Wherever "recreates" appears in a line, list that line.

#### RECORDS SHOWN ####

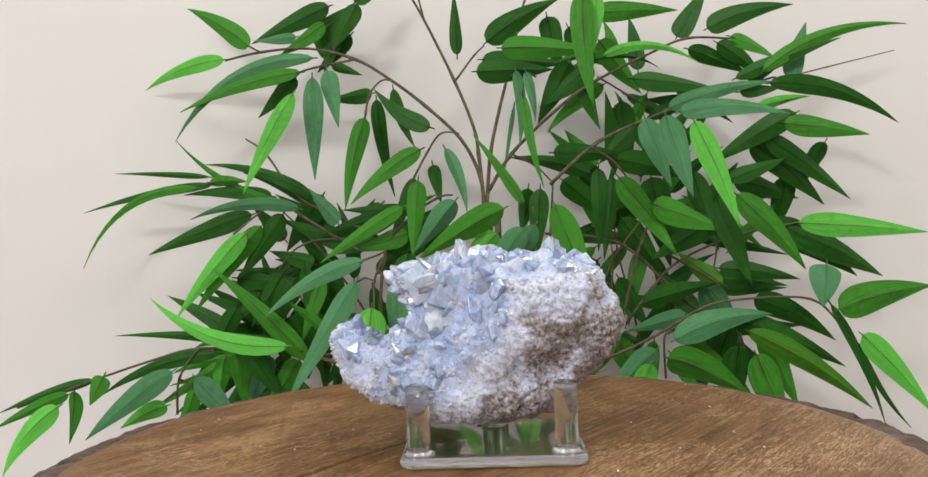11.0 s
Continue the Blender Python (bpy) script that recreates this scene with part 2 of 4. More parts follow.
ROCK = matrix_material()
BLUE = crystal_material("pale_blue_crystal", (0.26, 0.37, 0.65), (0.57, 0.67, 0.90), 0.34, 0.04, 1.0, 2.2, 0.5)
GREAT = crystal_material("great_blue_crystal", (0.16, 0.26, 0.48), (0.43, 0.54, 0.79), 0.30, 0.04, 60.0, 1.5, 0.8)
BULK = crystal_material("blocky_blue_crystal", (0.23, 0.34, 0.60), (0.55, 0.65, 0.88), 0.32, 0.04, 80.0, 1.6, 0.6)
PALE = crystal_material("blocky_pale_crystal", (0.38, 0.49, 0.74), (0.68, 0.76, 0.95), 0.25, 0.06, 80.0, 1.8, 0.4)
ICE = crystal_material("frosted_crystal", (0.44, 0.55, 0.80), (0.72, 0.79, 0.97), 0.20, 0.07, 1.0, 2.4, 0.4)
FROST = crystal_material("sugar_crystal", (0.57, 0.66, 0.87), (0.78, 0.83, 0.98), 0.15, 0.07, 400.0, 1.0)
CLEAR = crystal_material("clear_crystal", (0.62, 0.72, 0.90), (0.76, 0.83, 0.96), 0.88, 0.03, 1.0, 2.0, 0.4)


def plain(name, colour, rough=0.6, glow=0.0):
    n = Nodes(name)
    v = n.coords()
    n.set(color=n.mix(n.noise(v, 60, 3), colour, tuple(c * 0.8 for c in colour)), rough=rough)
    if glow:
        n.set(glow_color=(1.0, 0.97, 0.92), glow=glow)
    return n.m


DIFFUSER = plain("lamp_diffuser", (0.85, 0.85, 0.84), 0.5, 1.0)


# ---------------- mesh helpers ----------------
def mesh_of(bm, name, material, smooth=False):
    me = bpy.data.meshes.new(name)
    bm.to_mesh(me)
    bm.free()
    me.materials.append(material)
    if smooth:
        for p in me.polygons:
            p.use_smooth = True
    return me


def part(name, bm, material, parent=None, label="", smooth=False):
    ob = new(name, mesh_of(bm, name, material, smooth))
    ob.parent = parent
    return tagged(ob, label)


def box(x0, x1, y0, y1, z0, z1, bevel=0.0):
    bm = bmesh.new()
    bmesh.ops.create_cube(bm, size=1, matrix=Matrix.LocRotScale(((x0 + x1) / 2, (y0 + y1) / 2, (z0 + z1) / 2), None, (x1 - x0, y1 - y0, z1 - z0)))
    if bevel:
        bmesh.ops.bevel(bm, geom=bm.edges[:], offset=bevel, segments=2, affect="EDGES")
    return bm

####
#### RECORDS SHOWN ####

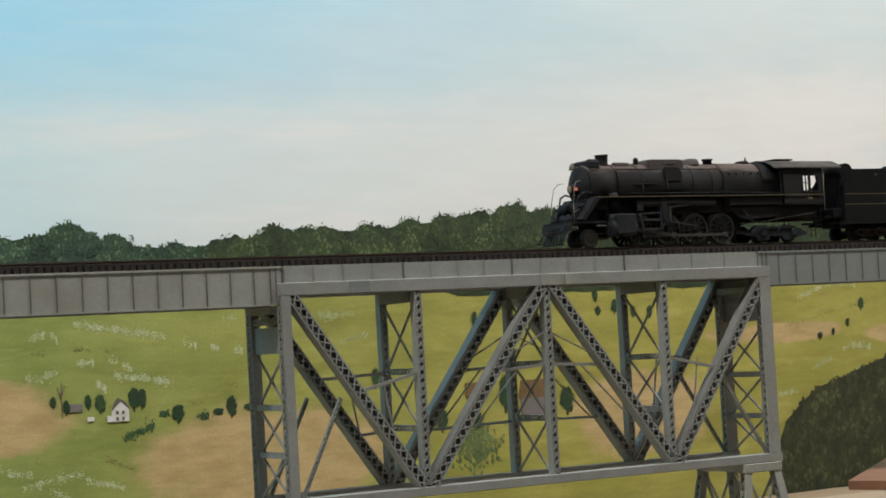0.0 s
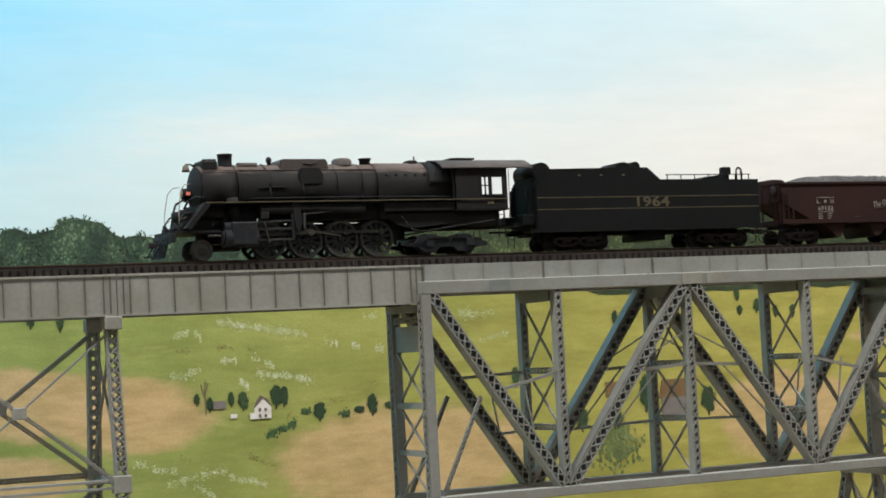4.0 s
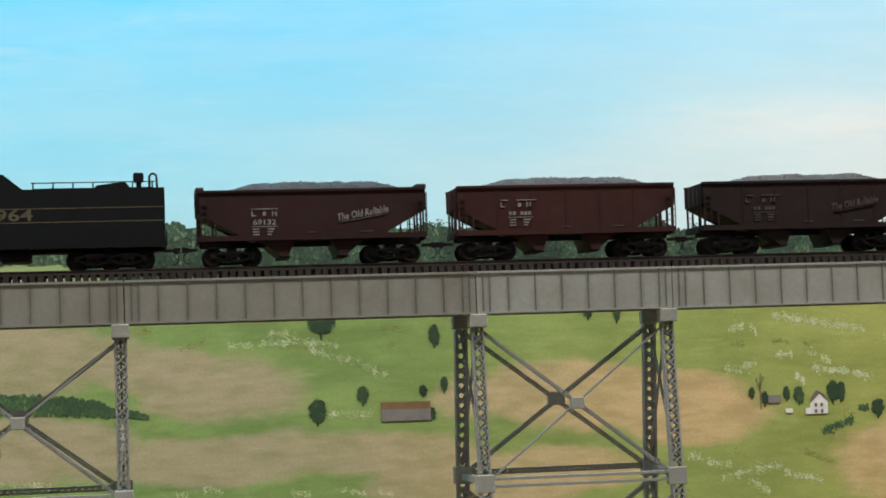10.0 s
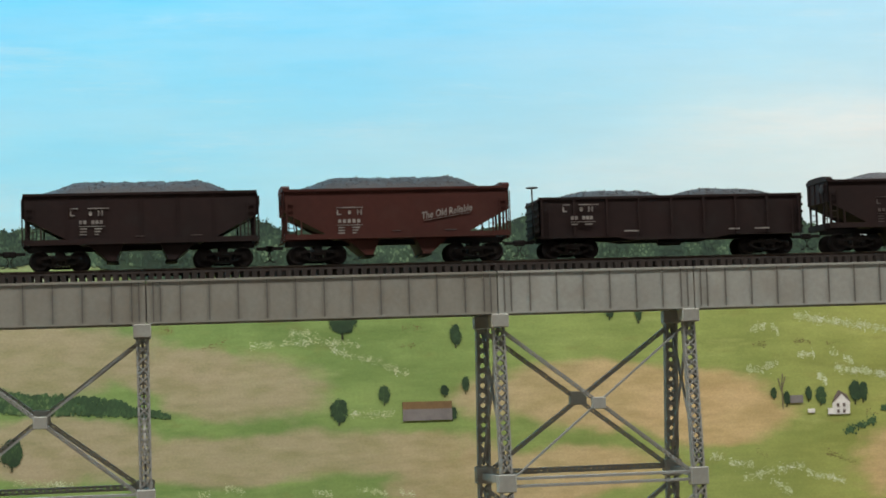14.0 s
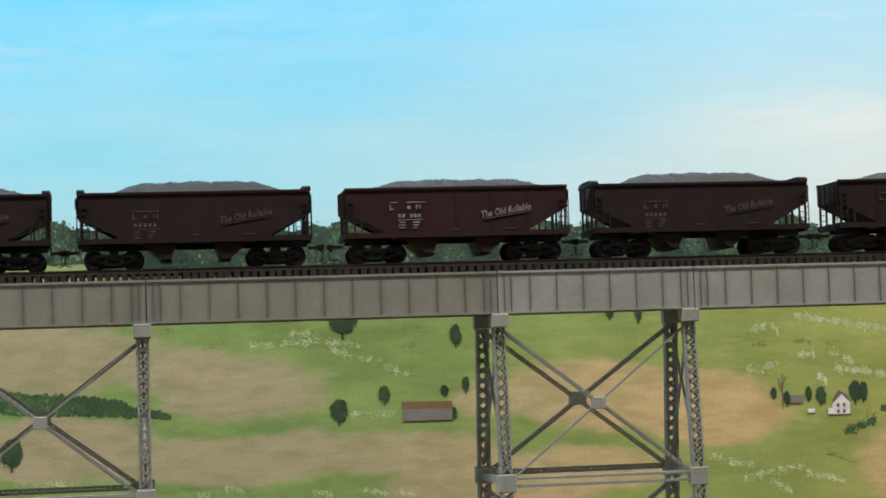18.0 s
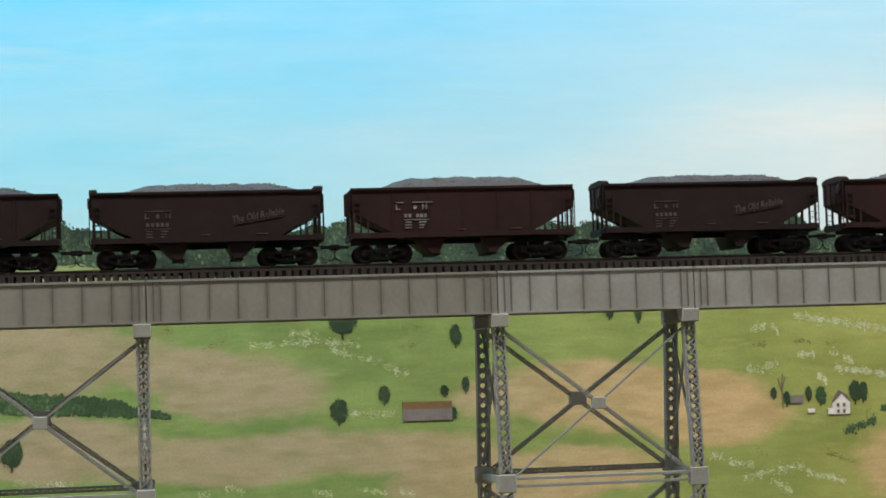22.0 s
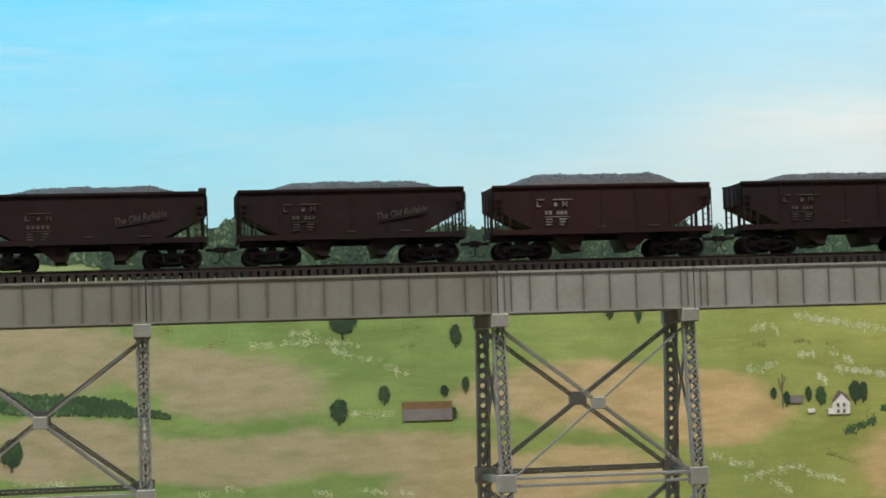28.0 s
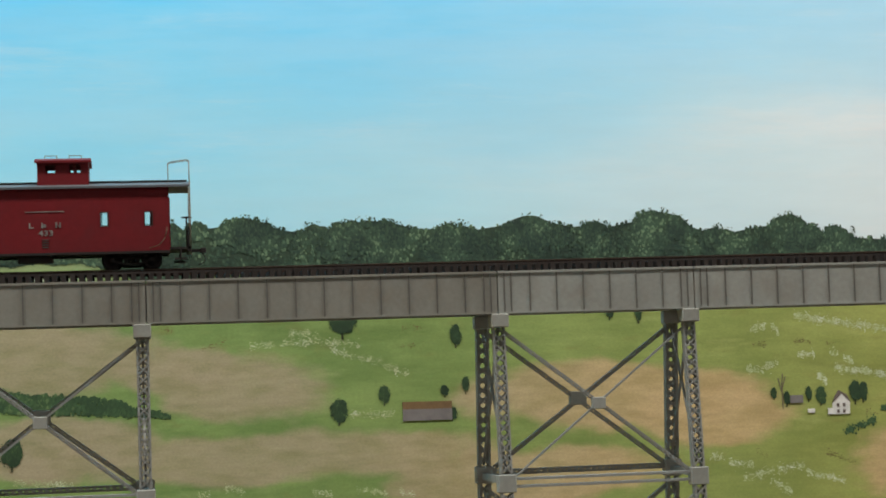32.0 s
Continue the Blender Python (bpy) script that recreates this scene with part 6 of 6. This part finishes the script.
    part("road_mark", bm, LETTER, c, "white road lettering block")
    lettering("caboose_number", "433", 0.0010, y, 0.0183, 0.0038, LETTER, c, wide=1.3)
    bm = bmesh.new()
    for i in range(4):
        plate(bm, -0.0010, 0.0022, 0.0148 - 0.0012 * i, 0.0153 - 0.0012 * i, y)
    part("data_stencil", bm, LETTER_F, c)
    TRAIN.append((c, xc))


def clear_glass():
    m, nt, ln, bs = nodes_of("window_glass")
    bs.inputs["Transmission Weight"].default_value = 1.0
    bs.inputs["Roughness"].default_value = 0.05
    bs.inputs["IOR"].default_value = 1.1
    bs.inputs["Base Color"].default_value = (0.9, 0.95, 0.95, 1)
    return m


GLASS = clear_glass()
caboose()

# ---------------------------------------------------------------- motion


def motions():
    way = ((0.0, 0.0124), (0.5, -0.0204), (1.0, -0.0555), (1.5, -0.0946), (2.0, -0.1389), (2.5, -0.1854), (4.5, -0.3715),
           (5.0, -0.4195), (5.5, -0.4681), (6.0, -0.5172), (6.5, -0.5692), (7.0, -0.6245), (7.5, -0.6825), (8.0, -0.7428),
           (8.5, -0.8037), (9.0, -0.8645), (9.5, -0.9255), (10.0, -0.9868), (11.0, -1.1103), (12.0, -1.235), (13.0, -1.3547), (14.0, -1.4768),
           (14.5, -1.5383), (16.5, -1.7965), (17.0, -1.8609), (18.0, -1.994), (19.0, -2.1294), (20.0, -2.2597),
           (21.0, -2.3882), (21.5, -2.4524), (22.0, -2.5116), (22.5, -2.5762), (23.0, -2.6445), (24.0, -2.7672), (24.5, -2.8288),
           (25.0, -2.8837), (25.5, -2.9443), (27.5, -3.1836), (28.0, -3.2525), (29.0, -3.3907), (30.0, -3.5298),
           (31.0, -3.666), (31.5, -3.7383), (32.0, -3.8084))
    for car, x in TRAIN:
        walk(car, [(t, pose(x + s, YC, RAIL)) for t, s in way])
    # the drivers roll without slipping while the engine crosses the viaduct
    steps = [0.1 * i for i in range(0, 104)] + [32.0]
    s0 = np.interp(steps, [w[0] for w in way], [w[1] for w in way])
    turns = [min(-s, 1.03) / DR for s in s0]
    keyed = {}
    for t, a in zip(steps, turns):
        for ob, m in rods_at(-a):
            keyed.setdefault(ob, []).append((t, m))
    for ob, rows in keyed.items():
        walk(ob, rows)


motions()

####

**ANSWER:**
Continue the Blender Python (bpy) script that recreates this scene with part 2 of 4. More parts follow.
Continue the Blender Python (bpy) script that recreates this scene with part 6 of 6. This part finishes the script.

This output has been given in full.